Тернер признавал, что такая проблема имеется. Его команды военного времени не имели ни малейшего сходства с теми крепкими, умелыми “морскими волками”, каких он встречал в начале своей карьеры. “Знающие свое дело моряки старого образца, умеющие вязать узлы, брать рифы, сплеснивать снасть и стоять за штурвалом, канули в прошлое вместе с парусниками”166, – говорил Тернер. Что же до умения команды обращаться со шлюпками: “Они достаточно знающи – им нужна тренировка. Их недостаточно тренируют, а потому они не набираются опыта”167.
Впрочем, для предстоящего плавания Тернеру все же удалось набрать сколько-то людей, не только бывших опытными моряками, но и ходивших в море, как и он сам, на больших судах с прямым парусным снаряжением. Одним из таких был Лесли Мортон, по прозвищу Герти, восемнадцатилетний парень, которому вот-вот должны были выдать аттестат второго помощника, или “билет”. В его официальных данных значилось, что росту он был пять футов и десять с половиной дюймов, имел светлые волосы и голубые глаза. Еще у него были две татуировки: перекрещенные флаги и лицо на левом предплечье, бабочка – на правом168. Эти подробности были важны на случай, если он пропадет в море, а тело потом найдут. Они с братом Клиффом поступили служить юнгами на парусник “Найад”, и по формальному соглашению четыре года они не имели права уходить от владельца корабля. Клифф еще ждал конца своего “договора об ученичестве”, у Лесли он закончился 28 марта 1915 года.
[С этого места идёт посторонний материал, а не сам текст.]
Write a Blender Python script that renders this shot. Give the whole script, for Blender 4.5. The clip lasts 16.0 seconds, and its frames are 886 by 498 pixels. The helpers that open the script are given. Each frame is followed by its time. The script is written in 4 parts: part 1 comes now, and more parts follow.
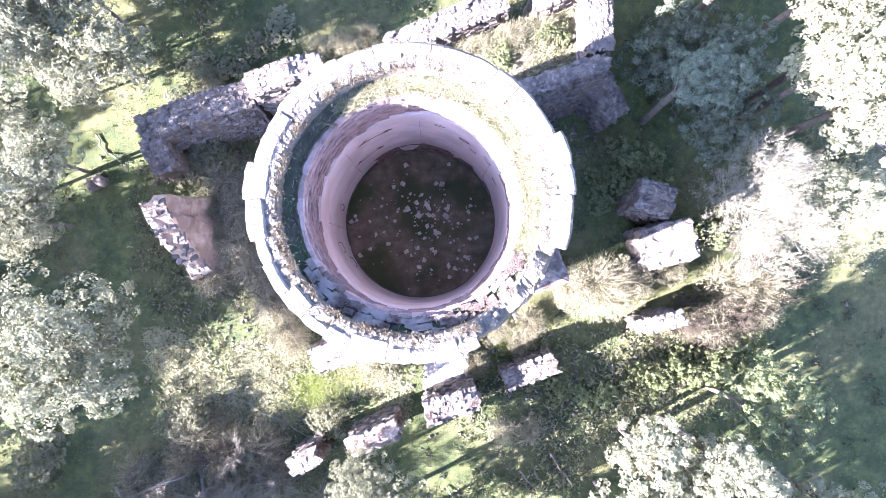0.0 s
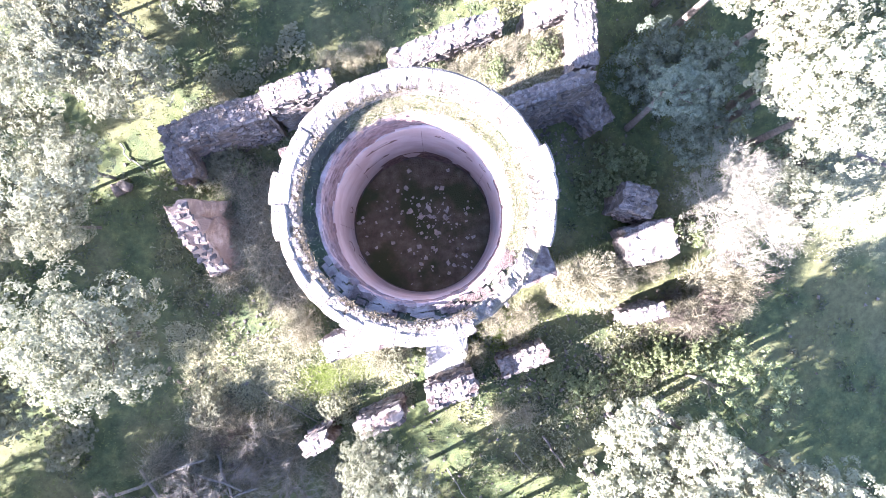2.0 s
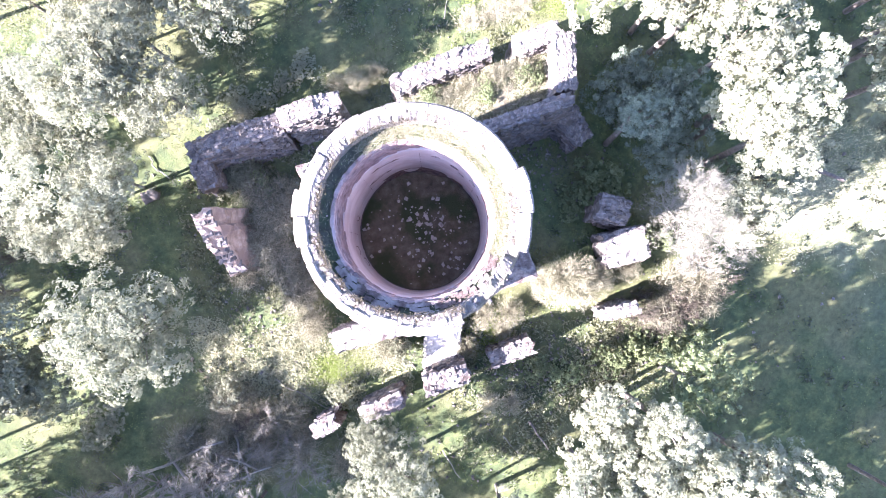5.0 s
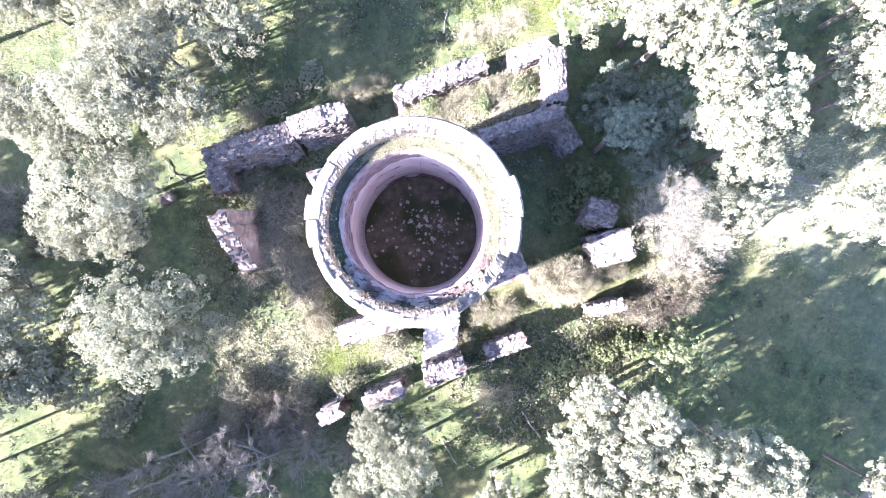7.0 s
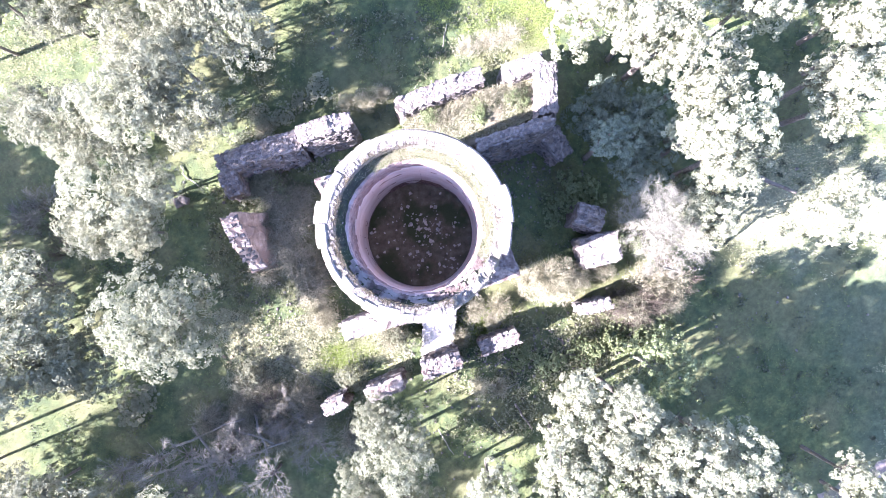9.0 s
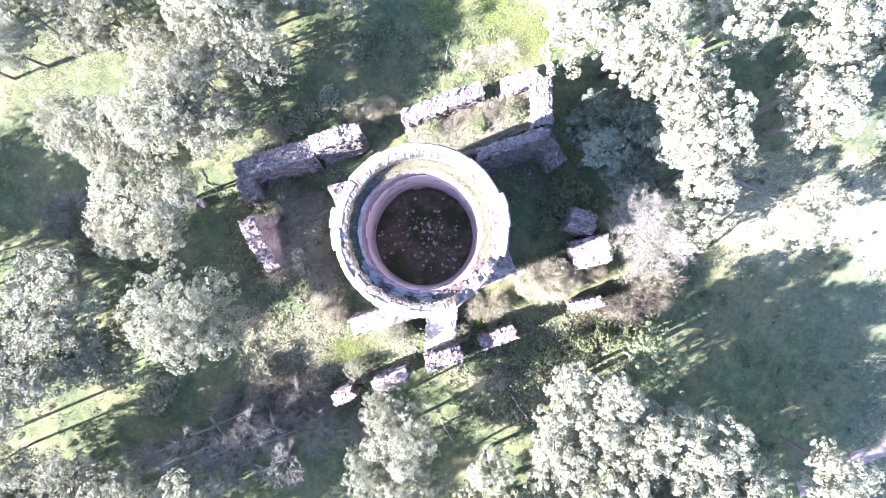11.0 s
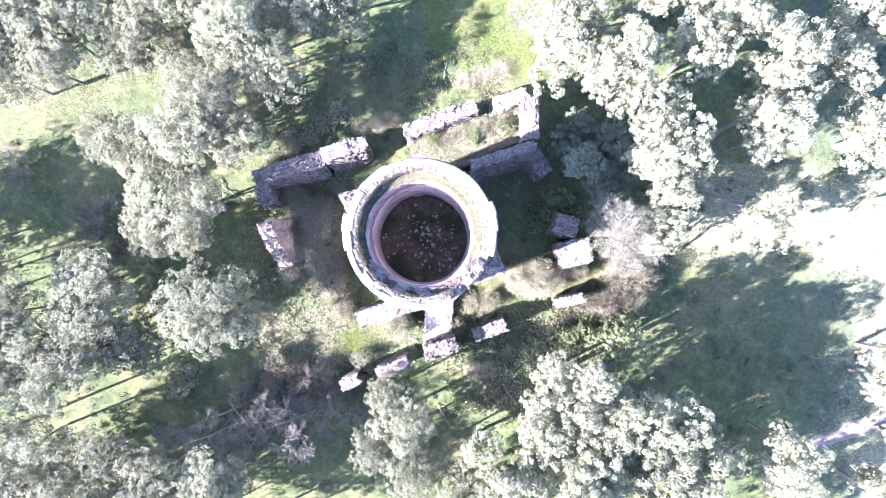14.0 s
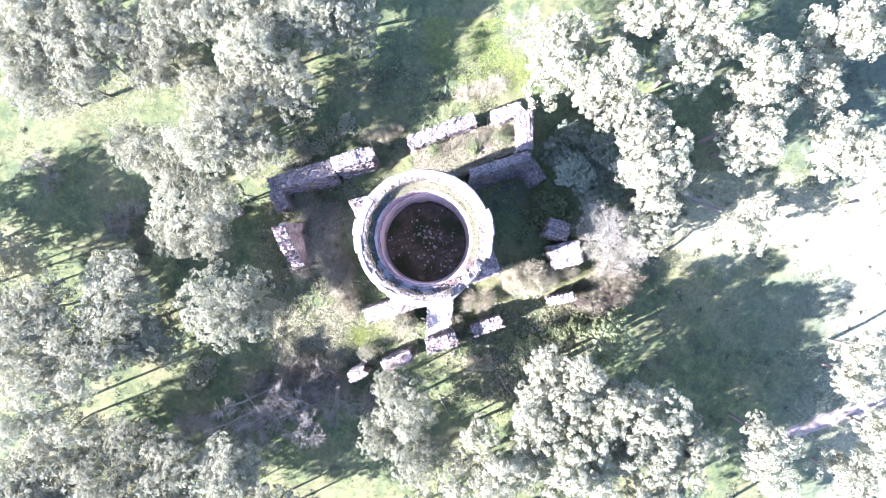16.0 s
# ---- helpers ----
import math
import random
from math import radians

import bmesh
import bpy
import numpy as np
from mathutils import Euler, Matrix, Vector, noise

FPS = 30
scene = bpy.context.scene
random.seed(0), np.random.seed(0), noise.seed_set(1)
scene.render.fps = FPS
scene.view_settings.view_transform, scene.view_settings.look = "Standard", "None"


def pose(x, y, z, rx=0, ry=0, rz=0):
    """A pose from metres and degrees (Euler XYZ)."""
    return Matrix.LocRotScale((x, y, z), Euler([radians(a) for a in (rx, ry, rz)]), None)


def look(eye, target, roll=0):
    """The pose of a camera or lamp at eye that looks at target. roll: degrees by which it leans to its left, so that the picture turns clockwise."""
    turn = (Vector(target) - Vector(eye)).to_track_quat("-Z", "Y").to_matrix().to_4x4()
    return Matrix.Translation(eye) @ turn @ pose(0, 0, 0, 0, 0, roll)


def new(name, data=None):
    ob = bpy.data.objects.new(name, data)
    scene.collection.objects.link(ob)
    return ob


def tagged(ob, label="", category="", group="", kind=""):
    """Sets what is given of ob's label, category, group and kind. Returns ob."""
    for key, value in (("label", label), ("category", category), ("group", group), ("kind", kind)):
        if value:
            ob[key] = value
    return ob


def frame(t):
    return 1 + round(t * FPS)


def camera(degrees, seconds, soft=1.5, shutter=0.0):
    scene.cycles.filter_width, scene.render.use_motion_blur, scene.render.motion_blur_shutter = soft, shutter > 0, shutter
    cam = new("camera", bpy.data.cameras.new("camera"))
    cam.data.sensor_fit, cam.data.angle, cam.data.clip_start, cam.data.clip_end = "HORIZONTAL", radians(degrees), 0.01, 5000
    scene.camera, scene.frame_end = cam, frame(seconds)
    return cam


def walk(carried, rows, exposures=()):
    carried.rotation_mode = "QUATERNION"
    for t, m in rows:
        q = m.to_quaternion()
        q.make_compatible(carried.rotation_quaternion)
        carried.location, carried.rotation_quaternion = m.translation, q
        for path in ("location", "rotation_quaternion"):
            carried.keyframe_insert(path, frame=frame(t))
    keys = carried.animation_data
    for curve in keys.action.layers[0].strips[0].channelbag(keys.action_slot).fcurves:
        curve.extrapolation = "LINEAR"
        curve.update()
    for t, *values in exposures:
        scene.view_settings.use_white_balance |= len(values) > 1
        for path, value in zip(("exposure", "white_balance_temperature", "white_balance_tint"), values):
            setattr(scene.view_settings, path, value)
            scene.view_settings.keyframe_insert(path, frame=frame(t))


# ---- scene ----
cam = camera(68.0, 16.0, soft=0.8)
METRES, EYE, TILT, LEAN, TURN = 17.0, 24.6, -88.8, -0.4, 0.0
ROWS = [
    (0.0, 0.0, 0.0, 0.0, 0.0, 0.0, -0.0),
    (0.5, 0.0002, -0.026, 0.0, -0.01, -0.0, 0.12),
    (1.0, -0.0002, -0.0531, -0.0006, -0.01, -0.04, 0.21),
    (1.5, -0.0003, -0.0816, -0.0013, -0.04, -0.05, 0.27),
    (2.0, -0.0015, -0.1096, -0.0019, -0.06, -0.05, 0.31),
    (2.5, -0.0059, -0.138, -0.0019, -0.03, -0.08, 0.34),
    (3.0, -0.0031, -0.1641, 0.002, -0.07, -0.1, 0.34),
    (3.5, 0.0003, -0.19, 0.0055, -0.05, -0.12, 0.34),
    (4.0, 0.0034, -0.2183, 0.0065, -0.05, -0.08, 0.27),
    (6.5, 0.01, -0.3574, 0.0078, -0.11, -0.12, -0.05),
    (7.0, 0.0099, -0.3827, 0.0085, -0.1, -0.13, -0.1),
    (7.5, 0.0077, -0.4054, 0.0094, -0.09, -0.13, -0.16),
    (8.0, 0.0085, -0.4302, 0.0119, -0.1, -0.13, -0.19),
    (8.5, 0.0119, -0.4587, 0.0148, -0.12, -0.14, -0.26),
    (9.0, 0.0148, -0.4903, 0.0128, -0.11, -0.13, -0.39),
    (11.5, 0.0066, -0.6503, 0.0209, -0.12, -0.16, -0.63),
    (12.0, 0.009, -0.6826, 0.0238, -0.12, -0.14, -0.67),
    (12.5, 0.013, -0.7183, 0.0236, -0.13, -0.13, -0.71),
    (13.0, 0.0139, -0.7549, 0.0212, -0.12, -0.12, -0.76),
    (13.5, 0.0117, -0.7923, 0.0196, -0.15, -0.12, -0.8),
    (14.0, 0.0136, -0.8294, 0.0191, -0.16, -0.09, -0.86),
    (14.5, 0.0164, -0.8674, 0.0203, -0.15, -0.09, -0.96),
    (15.0, 0.0151, -0.9065, 0.0217, -0.16, -0.08, -1.02),
    (15.5, 0.0102, -0.9502, 0.0247, -0.18, -0.09, -1.02),
    (16.0, 0.0077, -0.9954, 0.0257, -0.21, -0.09, -1.01),
]
STOPS, KELVIN, TINT = 3.7, 5760, 35
walk(cam, [(t, pose(0, 0, EYE, TILT, LEAN, TURN) @ pose(METRES * x, METRES * y, METRES * z, 90 + pitch, roll, yaw)) for t, x, y, z, yaw, pitch, roll in ROWS], [(0.0, STOPS + 0.03, KELVIN + 90, TINT), (16.0, STOPS - 0.2, KELVIN - 190, TINT + 1)])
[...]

Парусные корабли все еще широко использовались в коммерческой торговле, хотя плавать на них было делом, само собой, медленным и утомительным. Братья прибыли в Нью-Йорк, как выразился Лесли Мортон, после “особенно жуткого плавания” из Ливерпуля, которое продолжалось шестьдесят три дня, причем корабль все это время шел с полным балластом, то есть без груза. Предстояло им худшее. В Нью-Йорке они должны были взять груз – керосин в пятигалонных контейнерах – и везти его в Австралию, затем загрузиться в Сиднее зерном и доставить его в Ливерпуль. Плавание обещало занять целый год.